Georgia to scale back lottery-funded HOPE program

Apr 8, 2004, 6:02 am (Post a comment)

Georgia Lottery

The nation's most sweeping lottery-funded scholarship program was reined in Wednesday by Georgia lawmakers, who trimmed the popular HOPE scholarships out of fear they will soon cost more than lottery revenues can provide.

The scholarships which cover books, fees and tuition for B students at state schools will get new qualification rules in response to warnings the program is growing out of control.

The scholarships cost $21 million in 1993, the first year. This school year, the state expects to spend $440 million on about 300,000 students, with a projected tab of $502 million for next school year. Economists warned the fund would be bankrupt by the end of the decade if changes weren't made.

The exploding costs came mostly because lawmakers passed generous add-ons in HOPE's early years, when the lottery was literally making more money than lawmakers knew what to do with. The public fell in love with HOPE, other states copied the program and even former President Bill Clinton oversaw creation of a federal college savings tax credit called HOPE in 1997.

"This is landmark," said Rep. DuBose Porter of Dublin, the House's second-ranking Democrat. "This is a very, very big deal, and we've got to be very careful when we talk about changing it."

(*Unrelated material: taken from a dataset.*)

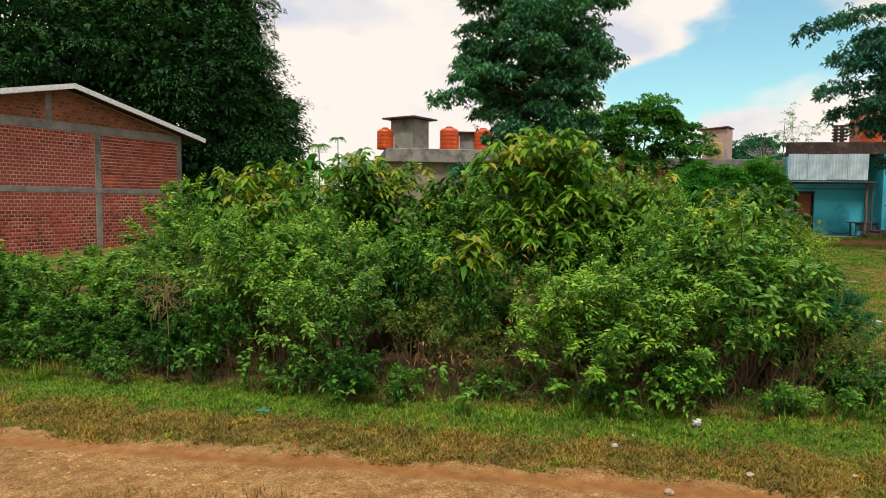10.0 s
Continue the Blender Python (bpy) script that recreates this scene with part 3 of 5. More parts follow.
part("gable_infill", bm, surface("brown_mortar", (0.20, 0.10, 0.065), (0.32, 0.18, 0.12), 1.4, 0.95, 0.4, 40.0), brick_house, "brown mortar bed under the gable")
# window grille mark and a bracket on the wall
for w, dims in (("wall_bracket", (-1.15, -0.3, -0.05, -0.01, 1.70, 1.76)), ("wall_bracket", (-0.78, -0.73, -0.055, -0.012, 1.45, 1.95))):
    block(w, dims, M_ROOFTIN, brick_house, "rusty iron bracket", 0.004)
# roof: two sloping sheets with white barge boards
rs = (RIDGE_Z - EAVE_Z) / HALF
for sgn in (1, -1):
    bm = bmesh.new()
    s0, s1 = -HALF, -HALF + sgn * (HALF + 0.76)
    z0, z1 = RIDGE_Z + 0.10, RIDGE_Z + 0.10 - rs * (HALF + 0.76)
    for y0, y1, th in ((-0.42, 9.4, 0.05),):
        vs = [bm.verts.new(c) for c in ((s0, y0, z0), (s1, y0, z1), (s1, y1, z1), (s0, y1, z0), (s0, y0, z0 - th), (s1, y0, z1 - th), (s1, y1, z1 - th), (s0, y1, z0 - th))]
        for f in ((0, 1, 2, 3), (7, 6, 5, 4), (0, 4, 5, 1), (1, 5, 6, 2), (2, 6, 7, 3), (3, 7, 4, 0)):
            bm.faces.new([vs[i] for i in f])
    part("roof_sheet", bm, M_SHADED_SOFFIT, brick_house, "sloping roof half on brown boards, eave shadow put into their dark colour")
    bm = bmesh.new()
    vs = [bm.verts.new(c) for c in ((s0, -0.46, z0 + 0.04), (s1, -0.46, z1 + 0.04), (s1, -0.425, z1 + 0.04), (s0, -0.425, z0 + 0.04), (s0, -0.46, z0 - 0.115), (s1, -0.46, z1 - 0.115), (s1, -0.425, z1 - 0.115), (s0, -0.425, z0 - 0.115))]
    for f in ((0, 1, 2, 3), (7, 6, 5, 4), (0, 4, 5, 1), (1, 5, 6, 2), (2, 6, 7, 3), (3, 7, 4, 0)):
        bm.faces.new([vs[i] for i in f])
    part("barge_board", bm, M_FASCIA, brick_house, "pale painted barge board")

# ---- blue house ----
M_BLUE = surface("turquoise_paint", (0.06, 0.60, 0.77), (0.09, 0.68, 0.85), 1.3, 0.75, 0.15, 30.0, stain=(0.05, 0.42, 0.54), stain_scale=1.0)
M_PALECYAN = surface("pale_cyan_paint", (0.30, 0.62, 0.70), (0.40, 0.70, 0.76), 1.5, 0.7, 0.1)
M_DARKSLAB = surface("mossy_slab", (0.035, 0.024, 0.021), (0.09, 0.06, 0.05), 1.4, 0.95, 0.5, 20.0, stain=(0.17, 0.10, 0.075), stain_scale=2.0)
M_DOORWOOD = surface("orange_brown_wood", (0.19, 0.055, 0.012), (0.29, 0.095, 0.022), 3.0, 0.6, 0.2, 14.0, stretch=(6, 6, 0.6))
M_DOORDARK = surface("dark_painted_wood", (0.015, 0.014, 0.018), (0.03, 0.026, 0.03), 2.0, 0.6, 0.1)
M_POST = surface("old_timber", (0.10, 0.068, 0.048), (0.24, 0.165, 0.11), 3.0, 0.85, 0.4, 20.0, stretch=(4, 4, 0.5))
M_WHITE = surface("white_paint", (0.70, 0.70, 0.68), (0.80, 0.80, 0.78), 2.0, 0.7, 0.1)
M_ORANGE = surface("orange_plastic", (0.62, 0.075, 0.012), (0.74, 0.12, 0.02), 1.5, 0.4, 0.05, 20.0)
M_REDPAINT = surface("red_plastic", (0.5, 0.02, 0.025), (0.6, 0.04, 0.04), 2.0, 0.4, 0.05)
M_BLACK = surface("black_rubber", (0.015, 0.015, 0.016), (0.03, 0.03, 0.03), 4.0, 0.7, 0.1)
M_GREY_BLUE = surface("blue_grey_table_paint", (0.03, 0.07, 0.10), (0.06, 0.11, 0.14), 3.0, 0.7, 0.2)
M_IRON = surface("rusty_iron", (0.07, 0.045, 0.035), (0.14, 0.08, 0.055), 6.0, 0.8, 0.3, 40.0, metal=0.3)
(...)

Lawmakers spent nearly a year squabbling over what to do to trim costs. On Wednesday, the last day of the legislative session, lawmakers finally struck a deal they hope will keep the HOPE fund solvent but not hurt students who have come to depend on free tuition.

Among other things, lawmakers tentatively planned on a new rule to decide whether high school seniors qualify. Currently students need an 80 numeric average, but in many school systems here an 80 mark is a C, not a B. That means some C students receive HOPE because they had an overall average above 80.

Lawmakers planned to start requiring a 3.0 grade point average instead by 2007. That would save money because up to a third of HOPE recipients are thought to have grades that fall below that mark.

The agreement also sets up a slow peeling back of the books and fees currently paid for by the scholarship.

If the year-end balance of the state scholarship fund drops, students could get less all or part of their book awards. If the fund continues to lose money after several years, HOPE would also stop covering mandatory fees, which can top $1,000 a year per student.

Both parties ceded important points they argued during the long debate over the future of HOPE. Republicans wanted to require a minimum SAT score to get HOPE, which they believed would encourage students to take the test more seriously and raise Georgia's abysmal average scores.

Democrats suggested a return of an income cap. In its first years, HOPE went only to students whose parents made under $100,000 a year. Lawmakers removed that limit in 1995.

Lawmakers ultimately decided not to tie HOPE to a test score and also backed off an income requirement, both of which went over poorly with the public. The compromise must still be approved by the full Legislature, but because the leaders of both parties support the compromise, so it was thought unlikely to fail.

"They have taken huge strides in preserving the HOPE scholarship for future generations," said Derrick Dickey, a spokesman for Republican Gov. Sonny Perdue.